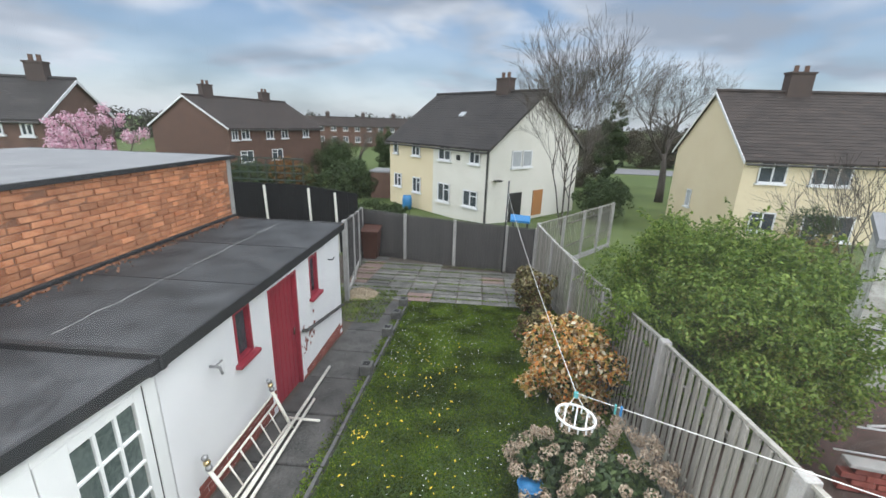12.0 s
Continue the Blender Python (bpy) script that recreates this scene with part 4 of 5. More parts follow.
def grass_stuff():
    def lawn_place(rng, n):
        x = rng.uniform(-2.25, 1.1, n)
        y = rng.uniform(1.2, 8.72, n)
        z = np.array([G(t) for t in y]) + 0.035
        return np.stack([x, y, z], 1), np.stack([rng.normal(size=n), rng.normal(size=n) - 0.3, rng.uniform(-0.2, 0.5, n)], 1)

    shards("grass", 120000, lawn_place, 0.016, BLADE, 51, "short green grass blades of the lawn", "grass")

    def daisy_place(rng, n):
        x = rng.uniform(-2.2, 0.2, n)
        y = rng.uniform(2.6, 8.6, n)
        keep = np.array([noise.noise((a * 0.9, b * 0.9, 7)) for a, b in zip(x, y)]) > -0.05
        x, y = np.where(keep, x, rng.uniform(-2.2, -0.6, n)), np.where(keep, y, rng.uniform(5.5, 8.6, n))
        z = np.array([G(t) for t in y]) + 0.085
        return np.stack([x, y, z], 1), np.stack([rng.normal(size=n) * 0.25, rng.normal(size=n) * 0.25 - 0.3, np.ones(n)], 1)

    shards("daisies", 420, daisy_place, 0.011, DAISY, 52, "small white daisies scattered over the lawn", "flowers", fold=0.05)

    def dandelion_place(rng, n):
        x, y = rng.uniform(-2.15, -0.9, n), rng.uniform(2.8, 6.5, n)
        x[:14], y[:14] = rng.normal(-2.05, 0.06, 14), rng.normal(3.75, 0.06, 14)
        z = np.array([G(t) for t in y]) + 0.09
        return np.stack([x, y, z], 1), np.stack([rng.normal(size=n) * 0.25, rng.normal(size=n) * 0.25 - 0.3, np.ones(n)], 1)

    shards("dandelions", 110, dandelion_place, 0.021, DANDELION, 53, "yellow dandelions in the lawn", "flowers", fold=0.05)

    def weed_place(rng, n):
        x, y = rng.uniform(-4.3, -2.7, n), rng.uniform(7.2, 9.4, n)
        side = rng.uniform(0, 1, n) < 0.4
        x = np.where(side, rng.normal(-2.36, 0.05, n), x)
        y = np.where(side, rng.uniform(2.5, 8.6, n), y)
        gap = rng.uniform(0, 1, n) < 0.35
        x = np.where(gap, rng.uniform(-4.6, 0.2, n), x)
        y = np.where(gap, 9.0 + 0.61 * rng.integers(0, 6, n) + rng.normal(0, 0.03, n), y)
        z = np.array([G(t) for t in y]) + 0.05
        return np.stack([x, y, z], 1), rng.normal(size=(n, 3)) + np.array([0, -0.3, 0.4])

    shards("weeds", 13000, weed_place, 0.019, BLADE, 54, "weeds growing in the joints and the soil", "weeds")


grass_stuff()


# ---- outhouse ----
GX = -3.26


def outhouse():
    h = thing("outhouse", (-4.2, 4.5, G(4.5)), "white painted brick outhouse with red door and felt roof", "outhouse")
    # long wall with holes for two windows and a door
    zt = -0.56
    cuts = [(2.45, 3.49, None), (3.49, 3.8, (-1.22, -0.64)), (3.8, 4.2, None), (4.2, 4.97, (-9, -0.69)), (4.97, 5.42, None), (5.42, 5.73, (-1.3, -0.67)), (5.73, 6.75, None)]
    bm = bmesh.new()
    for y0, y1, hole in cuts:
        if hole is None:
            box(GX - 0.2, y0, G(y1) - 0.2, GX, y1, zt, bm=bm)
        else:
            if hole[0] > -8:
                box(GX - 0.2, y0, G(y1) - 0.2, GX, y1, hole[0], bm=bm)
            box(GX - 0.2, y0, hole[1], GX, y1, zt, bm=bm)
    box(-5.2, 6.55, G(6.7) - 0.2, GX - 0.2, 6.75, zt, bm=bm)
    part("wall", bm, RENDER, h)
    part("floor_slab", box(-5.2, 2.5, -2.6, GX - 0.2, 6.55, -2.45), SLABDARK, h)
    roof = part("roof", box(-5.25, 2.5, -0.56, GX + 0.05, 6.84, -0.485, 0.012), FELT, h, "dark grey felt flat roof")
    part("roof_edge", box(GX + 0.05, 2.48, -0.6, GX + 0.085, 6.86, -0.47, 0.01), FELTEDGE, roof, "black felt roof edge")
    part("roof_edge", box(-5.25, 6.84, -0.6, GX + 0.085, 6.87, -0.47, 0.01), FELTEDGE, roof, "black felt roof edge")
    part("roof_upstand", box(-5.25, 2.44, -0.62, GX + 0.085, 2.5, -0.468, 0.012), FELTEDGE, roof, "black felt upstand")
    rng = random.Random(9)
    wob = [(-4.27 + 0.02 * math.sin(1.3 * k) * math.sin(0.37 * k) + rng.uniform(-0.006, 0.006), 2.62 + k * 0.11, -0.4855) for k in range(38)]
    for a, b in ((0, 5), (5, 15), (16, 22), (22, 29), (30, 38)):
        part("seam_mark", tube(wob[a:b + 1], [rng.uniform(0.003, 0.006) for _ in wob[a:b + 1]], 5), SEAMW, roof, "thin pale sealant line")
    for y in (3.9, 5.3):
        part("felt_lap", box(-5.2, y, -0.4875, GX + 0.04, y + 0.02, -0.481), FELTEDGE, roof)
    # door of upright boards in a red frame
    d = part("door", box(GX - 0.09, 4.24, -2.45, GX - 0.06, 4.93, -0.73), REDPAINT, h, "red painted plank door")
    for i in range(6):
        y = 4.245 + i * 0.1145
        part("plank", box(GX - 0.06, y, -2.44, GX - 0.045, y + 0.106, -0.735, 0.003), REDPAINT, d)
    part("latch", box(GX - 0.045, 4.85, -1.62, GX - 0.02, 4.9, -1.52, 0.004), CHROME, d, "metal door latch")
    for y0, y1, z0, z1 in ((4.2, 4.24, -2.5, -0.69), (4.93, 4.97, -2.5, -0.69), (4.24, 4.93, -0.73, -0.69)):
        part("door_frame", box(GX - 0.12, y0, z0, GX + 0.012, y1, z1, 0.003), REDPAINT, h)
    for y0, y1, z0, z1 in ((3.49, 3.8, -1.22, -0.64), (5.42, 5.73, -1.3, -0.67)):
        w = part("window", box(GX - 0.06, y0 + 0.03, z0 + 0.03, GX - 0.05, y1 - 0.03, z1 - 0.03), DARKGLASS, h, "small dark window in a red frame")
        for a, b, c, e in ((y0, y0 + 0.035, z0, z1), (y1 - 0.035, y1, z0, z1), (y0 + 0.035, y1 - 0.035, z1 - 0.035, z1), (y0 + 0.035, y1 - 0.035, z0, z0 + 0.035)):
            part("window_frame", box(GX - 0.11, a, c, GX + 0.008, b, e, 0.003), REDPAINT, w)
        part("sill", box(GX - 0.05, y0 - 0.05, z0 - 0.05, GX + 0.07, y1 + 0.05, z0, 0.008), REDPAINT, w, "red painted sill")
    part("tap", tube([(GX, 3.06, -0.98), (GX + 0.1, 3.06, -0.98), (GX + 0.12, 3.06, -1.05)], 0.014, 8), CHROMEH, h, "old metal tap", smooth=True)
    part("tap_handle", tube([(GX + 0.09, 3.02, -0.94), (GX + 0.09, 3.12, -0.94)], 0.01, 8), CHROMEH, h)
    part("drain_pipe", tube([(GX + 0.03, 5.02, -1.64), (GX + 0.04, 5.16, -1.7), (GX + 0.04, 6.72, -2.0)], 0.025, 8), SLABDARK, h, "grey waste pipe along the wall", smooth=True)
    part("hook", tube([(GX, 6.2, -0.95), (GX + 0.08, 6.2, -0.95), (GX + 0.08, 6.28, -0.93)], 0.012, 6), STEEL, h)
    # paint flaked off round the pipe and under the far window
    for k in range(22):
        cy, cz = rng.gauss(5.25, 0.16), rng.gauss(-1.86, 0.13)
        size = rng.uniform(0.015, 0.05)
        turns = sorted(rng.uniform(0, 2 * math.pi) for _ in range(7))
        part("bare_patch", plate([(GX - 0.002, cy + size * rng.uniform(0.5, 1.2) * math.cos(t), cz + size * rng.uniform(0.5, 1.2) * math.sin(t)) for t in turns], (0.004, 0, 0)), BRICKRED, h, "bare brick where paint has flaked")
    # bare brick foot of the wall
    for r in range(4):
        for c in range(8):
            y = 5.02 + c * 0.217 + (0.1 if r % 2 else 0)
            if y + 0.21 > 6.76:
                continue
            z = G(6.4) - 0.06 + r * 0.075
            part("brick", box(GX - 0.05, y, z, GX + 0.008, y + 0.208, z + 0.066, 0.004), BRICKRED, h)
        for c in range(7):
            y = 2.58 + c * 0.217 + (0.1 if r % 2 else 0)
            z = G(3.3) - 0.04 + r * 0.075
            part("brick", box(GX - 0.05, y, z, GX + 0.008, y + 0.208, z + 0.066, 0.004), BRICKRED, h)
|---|
Please print exactly, and only, the lines from the line with "Continue the Blender" to the line with "green grass blades", both included.

Continue the Blender Python (bpy) script that recreates this scene with part 4 of 5. More parts follow.
def grass_stuff():
    def lawn_place(rng, n):
        x = rng.uniform(-2.25, 1.1, n)
        y = rng.uniform(1.2, 8.72, n)
        z = np.array([G(t) for t in y]) + 0.035
        return np.stack([x, y, z], 1), np.stack([rng.normal(size=n), rng.normal(size=n) - 0.3, rng.uniform(-0.2, 0.5, n)], 1)

    shards("grass", 120000, lawn_place, 0.016, BLADE, 51, "short green grass blades of the lawn", "grass")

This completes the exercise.